**DATA SECTION:**
[BEGIN]
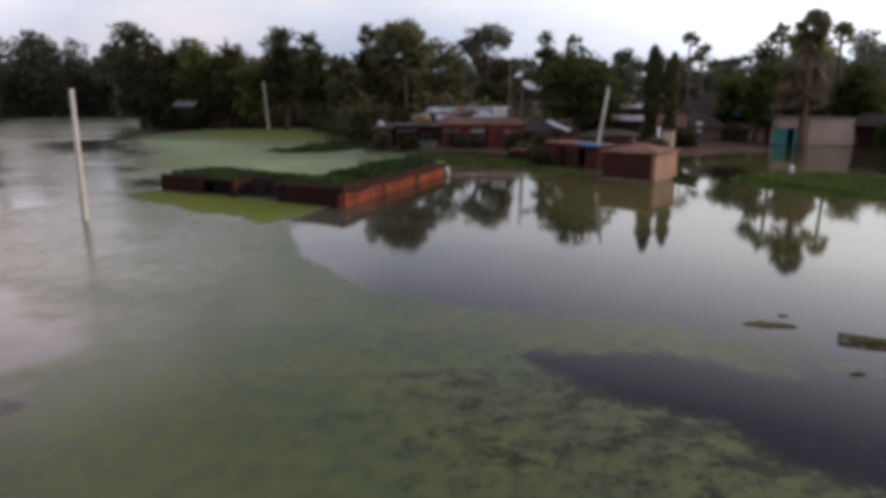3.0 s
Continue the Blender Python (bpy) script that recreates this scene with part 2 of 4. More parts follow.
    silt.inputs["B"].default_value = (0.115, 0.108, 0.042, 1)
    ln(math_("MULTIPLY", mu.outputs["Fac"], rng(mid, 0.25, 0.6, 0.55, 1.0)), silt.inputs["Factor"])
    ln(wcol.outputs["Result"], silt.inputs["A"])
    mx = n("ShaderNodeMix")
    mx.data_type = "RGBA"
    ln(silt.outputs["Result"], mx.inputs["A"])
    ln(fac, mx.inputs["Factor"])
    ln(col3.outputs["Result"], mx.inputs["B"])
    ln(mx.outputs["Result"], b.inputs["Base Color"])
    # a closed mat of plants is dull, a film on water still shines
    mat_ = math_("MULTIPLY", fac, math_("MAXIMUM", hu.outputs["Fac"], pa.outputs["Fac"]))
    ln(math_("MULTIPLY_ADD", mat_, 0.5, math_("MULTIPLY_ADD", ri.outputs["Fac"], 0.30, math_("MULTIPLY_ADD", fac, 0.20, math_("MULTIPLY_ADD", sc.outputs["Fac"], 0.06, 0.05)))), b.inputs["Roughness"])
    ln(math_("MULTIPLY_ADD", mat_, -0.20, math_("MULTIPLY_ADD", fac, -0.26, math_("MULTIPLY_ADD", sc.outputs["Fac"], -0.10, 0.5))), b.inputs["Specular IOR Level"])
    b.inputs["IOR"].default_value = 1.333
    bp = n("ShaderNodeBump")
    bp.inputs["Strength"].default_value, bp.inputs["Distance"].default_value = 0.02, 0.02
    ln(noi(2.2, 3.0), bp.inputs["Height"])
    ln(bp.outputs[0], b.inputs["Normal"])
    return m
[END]
**TASK DETAILS:** Print each line of the material above exactly, with the pictures removed from your copy.

**WRITTEN RESPONSE:**
3.0 s
Continue the Blender Python (bpy) script that recreates this scene with part 2 of 4. More parts follow.
    silt.inputs["B"].default_value = (0.115, 0.108, 0.042, 1)
    ln(math_("MULTIPLY", mu.outputs["Fac"], rng(mid, 0.25, 0.6, 0.55, 1.0)), silt.inputs["Factor"])
    ln(wcol.outputs["Result"], silt.inputs["A"])
    mx = n("ShaderNodeMix")
    mx.data_type = "RGBA"
    ln(silt.outputs["Result"], mx.inputs["A"])
    ln(fac, mx.inputs["Factor"])
    ln(col3.outputs["Result"], mx.inputs["B"])
    ln(mx.outputs["Result"], b.inputs["Base Color"])
    # a closed mat of plants is dull, a film on water still shines
    mat_ = math_("MULTIPLY", fac, math_("MAXIMUM", hu.outputs["Fac"], pa.outputs["Fac"]))
    ln(math_("MULTIPLY_ADD", mat_, 0.5, math_("MULTIPLY_ADD", ri.outputs["Fac"], 0.30, math_("MULTIPLY_ADD", fac, 0.20, math_("MULTIPLY_ADD", sc.outputs["Fac"], 0.06, 0.05)))), b.inputs["Roughness"])
    ln(math_("MULTIPLY_ADD", mat_, -0.20, math_("MULTIPLY_ADD", fac, -0.26, math_("MULTIPLY_ADD", sc.outputs["Fac"], -0.10, 0.5))), b.inputs["Specular IOR Level"])
    b.inputs["IOR"].default_value = 1.333
    bp = n("ShaderNodeBump")
    bp.inputs["Strength"].default_value, bp.inputs["Distance"].default_value = 0.02, 0.02
    ln(noi(2.2, 3.0), bp.inputs["Height"])
    ln(bp.outputs[0], b.inputs["Normal"])
    return m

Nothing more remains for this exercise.